I’m a gamer in heart and soul. As far as I can remember I’ve always been interested in videogames, videogame culture and the industry as a whole. For a year know I’ve been working for one of the biggest gaming hardware manufacturers in the world. As you can imagine, my friends and family usually have to listen to my stories about videogames for hours on end. It’s also not uncommon for me and my girlfriend to crash on the couch and enjoy a good videogame together. She too can really enjoy watching me play games like Uncharted 4 or Rise of the Tomb Raider. Never before did she ask to be handed the controller herself though. However, after watching some minutes of The Metronomicon I’ve lost my girl to this genius game. That kind of sucks, because I want to play too. Like, really really bad.
Another one bites the dust.
Are you familiar with Guitar Hero? That’s right, I’m talking about that game franchise that enabled you to mimic a rock star by jamming along your favorite tunes on a plastic guitar controller. The experience was awkwardly satisfying. Too bad a yearly release cycle and a lack of innovation made sure the coffin was shut tight before being buried and forgotten. With The Metronomicon, indie studio Puuba (based in Los Angeles) managed to reinvigorate the genre by adding elements normally only found in the RPG genre. The combination results in an entirely new concept.
The way the game is played is probably best described with help from the screenshot below. On the left side of the screen you can see your four-character party. Directly above each party member are four individual music tracks. A sequence of arrows comes down the tracks which the player needs to match at the right time. If enough indicated inputs are hit, the highlighted party member will execute an attack. Directly after this a short cooldown period commences to prevent the player from spamming attacks. When this happens, you can easily switch to another party member with the push of a button. You can start the new sequence of inputs when desired but watch out, the game is not played in turn by turn fashion. Your enemy (right of the screen) will continue attacking.
Each party member can have up to three different attacks or actions equipped. In order to execute your second attack, the player must first perform all of the moves of the first “stage” followed by all the moves of the second. Meaning, if you want to execute your third attack you will have to execute the moves from all stages before too. Breaking your chain by switching character right after completing the first or the second stage will make sure the party member will execute the corresponding attack or action. This you keep doing until the enemies HP is drained.
The winner takes it all.
It all might sound a bit complex but the game is really easy to pick up. Especially when you have a gamepad. The game is best played with an Xbox controller (matching with the colors of the arrows) and the game tells you this too right after booting it up. If you really prefer a keyboard though, that’s possible too. You can even map the buttons to your liking. If you want to get really funky, even dance mats and guitar controllers are supported. But let’s not forget that The Metronomicon is an RPG game too. There’s an awful lot more going and that’s why the game is so interesting. For example, you can level up your party (more HP and attack points), gather and equip new items and change your party or attacks. Playing a track multiple times will make sure you become stronger and more known with the song’s moves. Eventually you’ll be able to reach stronger enemies and bigger bosses that reward you with better gear or set higher scores. If the tracks are becoming too easy you can even crank up the difficulty.
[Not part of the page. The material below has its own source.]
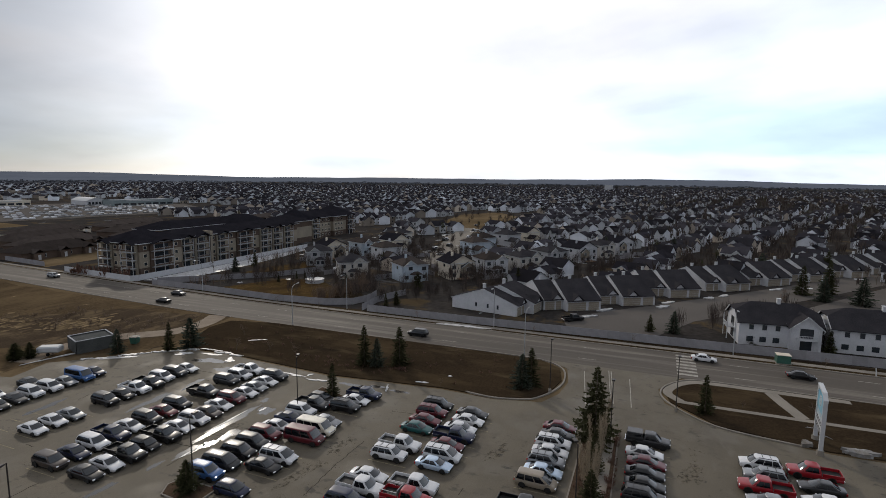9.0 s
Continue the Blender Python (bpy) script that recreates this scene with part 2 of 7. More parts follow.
overlay(FIELD, (0.060, 0.043, 0.025), 0.035, 0.50, 0.66, 0.55, offset=(17, 80, 0))
VERGE = mat("dormant_verge_grass", (0.036, 0.0255, 0.0155), (0.024, 0.0175, 0.0115), 0.08, 3.0, 0.3, 0.97, bump=0.06)
overlay(VERGE, (0.064, 0.046, 0.026), 0.11, 0.52, 0.68, 0.6, stretch=(1, 0.4, 1))
overlay(VERGE, (0.082, 0.062, 0.036), 0.30, 0.55, 0.70, 0.6, stretch=(1, 0.3, 1), offset=(7, 21, 0))
overlay(VERGE, (0.018, 0.014, 0.010), 0.22, 0.57, 0.68, 0.6, stretch=(0.8, 0.5, 1), offset=(60, 3, 0))
ROUGH = mat("rough_damp_grass", (0.084, 0.060, 0.035), (0.054, 0.039, 0.024), 0.05, 1.2, 0.3, 0.97, bump=0.08)
overlay(ROUGH, (0.118, 0.085, 0.048), 0.06, 0.50, 0.66, 0.8, stretch=(0.5, 1.3, 1))
overlay(ROUGH, (0.039, 0.02964, 0.02184), 0.09, 0.58, 0.70, 0.7, stretch=(0.6, 1.4, 1), offset=(5, 60, 0))
LAWN = mat("yellowed_lawn", (0.082, 0.052, 0.021), (0.046, 0.030, 0.014), 0.22, 6.0, 0.35, 0.97, bump=0.06)
overlay(LAWN, (0.158, 0.114, 0.056), 1.5, 0.54, 0.66, 0.75, mask=(0.25, 0.40, 0.55))
overlay(LAWN, (0.034, 0.022, 0.013), 0.14, 0.46, 0.62, 0.7, offset=(4, 22, 0))
overlay(LAWN, (0.04462, 0.03188, 0.01912), 0.5, 0.56, 0.70, 0.7, offset=(2, 9, 0))
overlay(LAWN, (0.07012, 0.06375, 0.01785), 0.3, 0.55, 0.75, 0.5, offset=(9, 4, 0))
MULCH = mat("bare_soil_mulch", (0.075, 0.052, 0.035), (0.05, 0.036, 0.026), 0.6, 8.0, 0.4, 0.97, bump=0.05)
STRAW = mat("flattened_straw", (0.2232, 0.1674, 0.0992), (0.1488, 0.1054, 0.062), 0.2, 3.0, 0.4, 0.97, bump=0.08)
SNOW = mat("old_snow", (0.50, 0.505, 0.52), (0.28, 0.27, 0.255), 0.6, 3.0, 0.12, 0.5, bump=0.04)
ICE = mat("grey_meltwater_ice", (0.225, 0.222, 0.218), (0.135, 0.126, 0.113), 0.35, 2.0, 0.15, 0.82)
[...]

There’s little to complain about The Metronomicon. The game feels very polished and is feature packed. This might be an indie title alright, but there’s no way of telling. Puuba did not compromise in any aspect. For example; the game features an elaborate story mode (with some good humor!) strengthened by a decent cast of voice actors. At this year’s GamesCom presentation of The Metronomicon, the developers told me they approached many of their favorite bands to create songs for the game. Much to their surprise many of them agreed. The soundtrack and the graphics is where the game really shines. The music is addictive and really funky, varying from fast paced pop songs to slow house. Personally I could not recognize a single artist, but after some googling I found out there are some big names in there (like Shiny Toy Guns).
Graphically the game looks stunning. The animations of the characters on screen sync perfectly to the beat of the song and the comic style really suits the gameplay and atmosphere. The work that Puuba has put in this game is phenomenal. There’re around fifty songs in the base game (without DLC). Each song supports three difficulties. In addition, each song also has to support the four individual character lanes. In the end that means there are around 600 unique move sequences the developers had to create and synchronize to the beat. For a small group of developers, that’s really impressive.
In closing. The Metronomicon is a game that really managed to surprise me. Its gameplay is addictive, its music is funky and its graphics are awesome. It has story, it has voice acting and it’s polished to extend. Above my expectations of an indie game. The unique RPG twist that Puuba managed to incorporate into the (needed to be reinvigorated) rhythm game genre, is a stroke of genius. If even my girlfriend (who is not keen on playing videogames herself) want to start playing, I think it’s safe to say you have a very accessible and fun game at hand. Chapeau.